Acer palmatum 'Sister Ghost'

















It is nearly mid-August and we are well into our maple grafting. I used to cut all of the scions, but now in the evenings my 11-year-old daughter Saya sometimes helps cut while I hold the bag. There's no time to chat as she has learned to focus on the tree and must discover the appropriate wood and where to cut. At the same time she has to keep count, and she knows I don't want 99 or 101 when I say to do 100. So if you buy liners of Acer palmatum 'Kinshi' or 'Sister Ghost' next spring you'll know that Saya made it possible. I'd love to show you a recent photo of Miss S. – and she's gorgeous – but I've decided to never show my children on the blog again. For example the boys in her class are exceedingly interested in her and so they google her name. The round-heads went wild and teased her last year because she was wearing shorts, and she does have a nice set of honey sticks.

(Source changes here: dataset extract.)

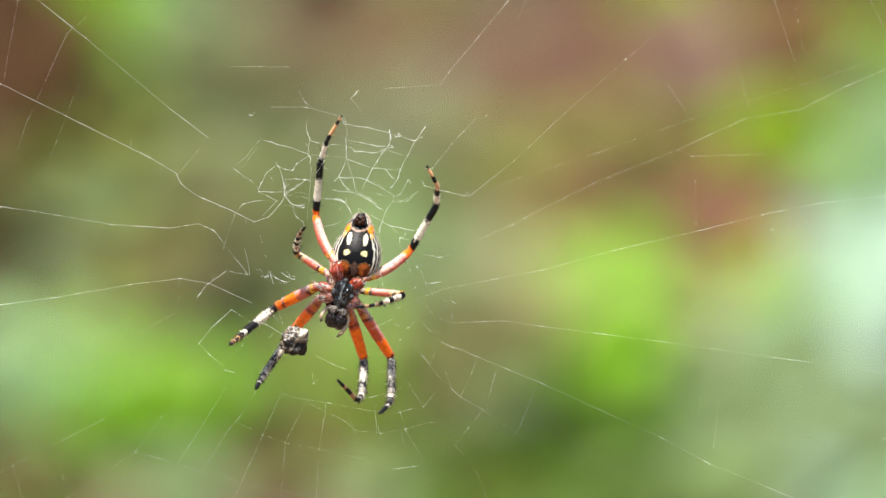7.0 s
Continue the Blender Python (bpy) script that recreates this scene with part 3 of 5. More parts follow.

As we were preparing our maple rootstock we discovered that mice had nibbled on some trunks at the exact point where we would have grafted. Always something, always something that can go wrong. But maybe just as well because perhaps we are producing too many plants for our limited labor to care for, and also for our space limitations. I don't need to build another greenhouse at my age. The key to a successful nursery is to find balance: that you're not too far behind, but also not too far ahead. Actually I've never been “ahead” in my life – there is always more that could be done with the plants. We have a “B” nursery but we do turn a profit. You have to achieve a number of “A” results to outweigh the “D's” and “F's,” so it's an awful lot of hard work and worry (and luck) to be able to run a “B” nursery.


The record high temperature on earth is 134 F (56.7 C).